Sometimes we may think about our heart beating, or the fact that we can see and hear. But we typically don't pay much attention to whether we can use our fingers, move our legs, or other everyday things like this. The better our bodies function, the less we are aware of these things. However, when things aren't functioning properly, we realize that we have to do something about it. And when we then recover, we feel thankful that everything is functioning properly again. When I was hospitalized for an emergency due to an intestinal obstruction and acute pancreatitis, I could not go to the bathroom properly and became more and more bloated because of this. Eventually, I looked like the Japanese anime character Anpanman because of the buildup of fluids in my body. Thanks to the medicines that I was given, I was able to finally get rid of those fluids, and because of this experience I really came to appreciate the everyday functions of the human body. Unfortunately, because of a blood disease that I have been diagnosed with, I am also unable to donate blood. I feel sad every time I see a blood donor van because I would like to donate blood to help increase the supply of blood, but I can no longer do so.

All of us have become accustomed to things that are "normal" in our daily lives. Even for essential things like electricity, we need to remember that there are people who made the electric lines, people who did the construction, and people who continue to produce and manage the electricity. We must not forget that it is not only our income that allows us to sleep with a roof over our heads, but also the people who build that roof, and the people who made and gathered the materials to build those roofs. We are able to live thanks to the work of so many people. We know this in our heads, but we are usually unaware of it. It is only when we lose them due to disasters or wars that we "realize" how important they are.

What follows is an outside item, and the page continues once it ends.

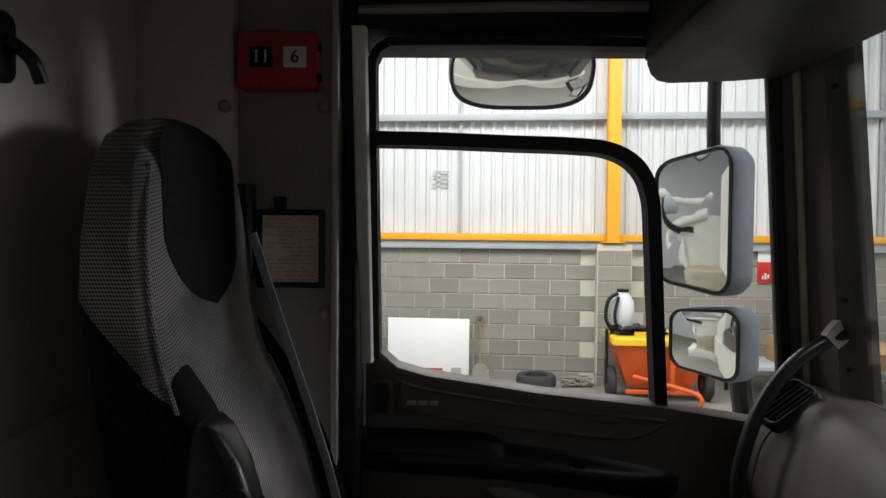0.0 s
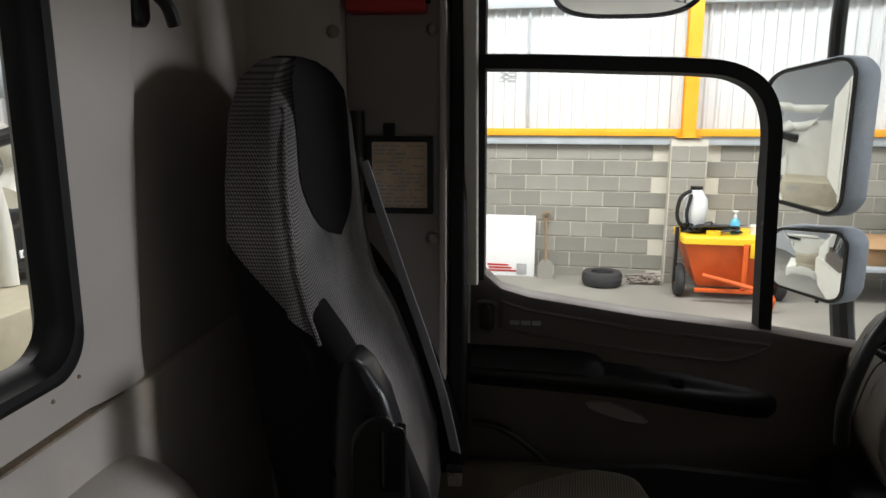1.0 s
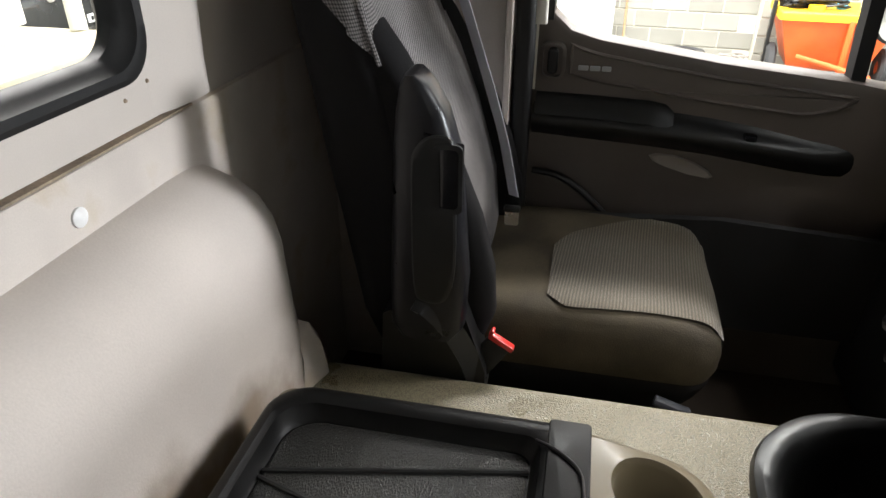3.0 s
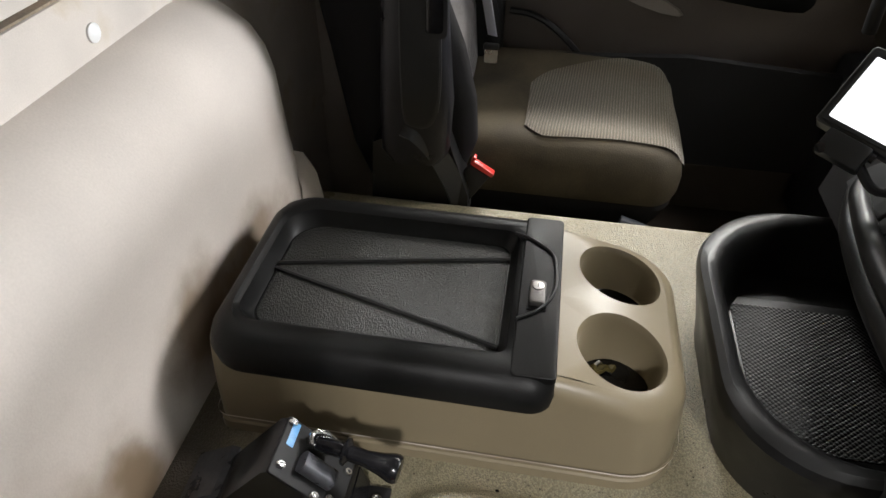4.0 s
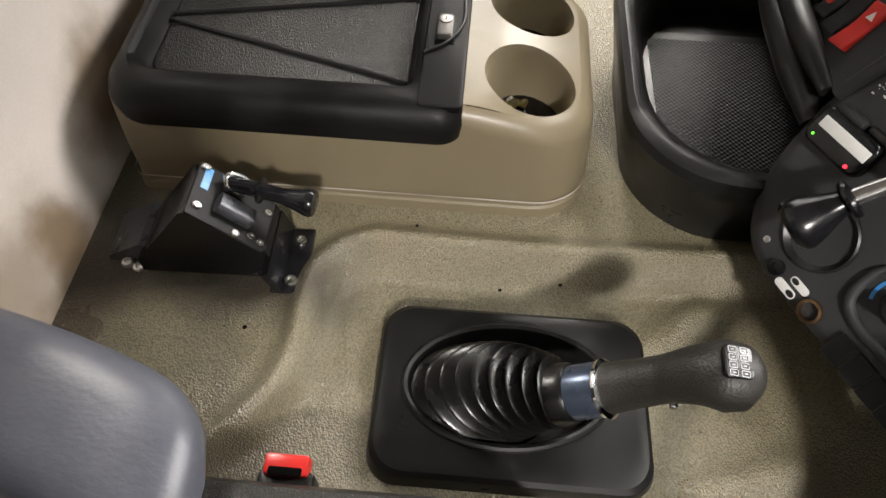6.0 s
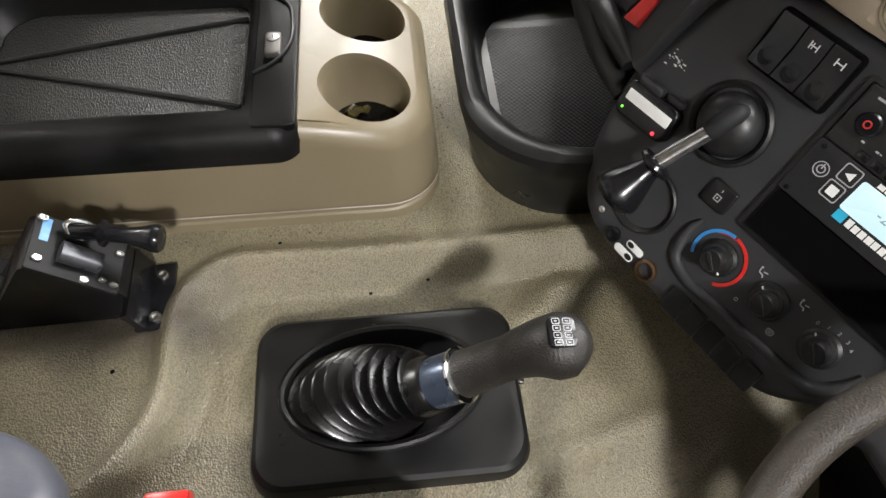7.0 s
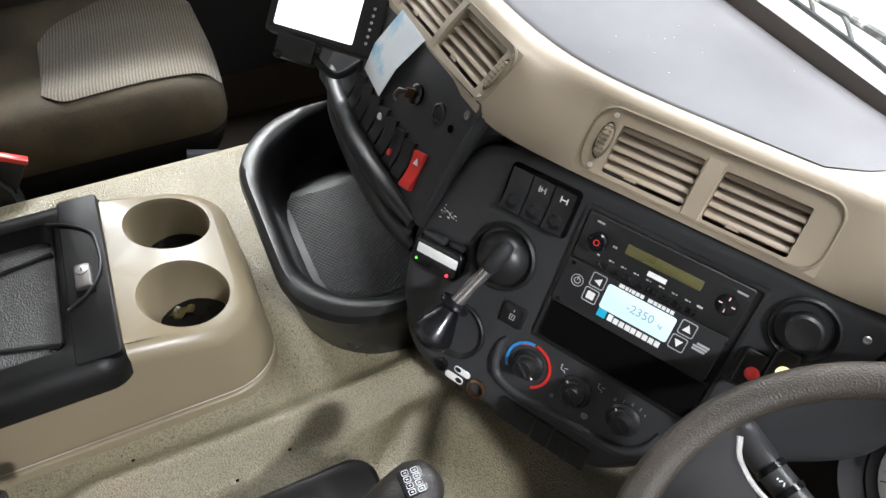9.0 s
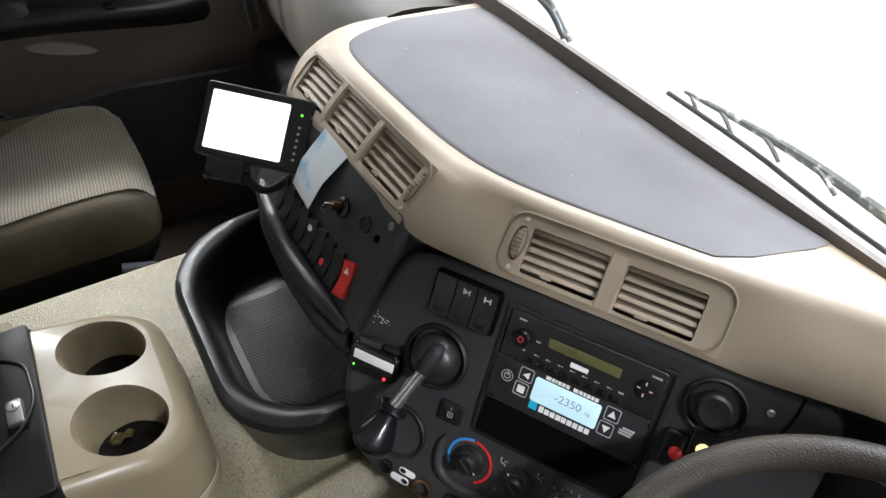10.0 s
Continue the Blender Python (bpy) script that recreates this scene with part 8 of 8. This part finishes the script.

We are kept alive by the sun, rain, oceans, and forests. It is only when we began to lose these things that we finally began to realize their importance. There are still many people who think of them as something else. As the environmental activist Greta said, "Our houses are burning," but there are many people who think, "My house isn't burning yet, so I'll be fine," and try to escape from the reality of things that are unpleasant for them.

The other day, I went to a sports park where a baseball tournament was being held for junior high and high school students. It was there that I saw a family that looked as if they had come to cheer for the students. An old man with his elementary school grandchildren left a garbage bag filled with empty food containers in front of a plastic bottle collection box, because he couldn't find a better place to throw away that garbage. I stood there for a moment in dismay.

Like this man's garbage, many of us adults who are responsible for the future have too little awareness of the problems that are actually happening. If it is not inconvenient or painful to them, they don't care. With adults who have an "as long as it's good enough for me" attitude preaching to their children about how they should behave nicely, it's no wonder that the children of the world's future are angry about environmental issues.

If we do not concentrate on having "awareness" and do our best to then cherish even those things we take for granted, not only will this impact your children or grandchildren, but also people all around the world will receive a negative effect. In a martial arts situation, it is like closing your eyes to a scary attack and turning around to run away. If you do this, you will be attacked and get physically hurt.

Now, I'd like you to close your eyes, and think about those "normal" things in your life and begin to "be aware" of them. Just by doing this, you will start to realize that you must care for other people, things, and nature even more than you do now, and a sense of gratitude should start to bubble up. Then, don't just think about taking better care of these, but take real action to do so. Otherwise, you may find yourself in a situation similar to when an opponent applies a martial arts technique that pushes you to the very edge of your ability to remain unhurt, but then ignores this and pushes you beyond this limit. No matter what you say after that, it's too late to recover and stand back up.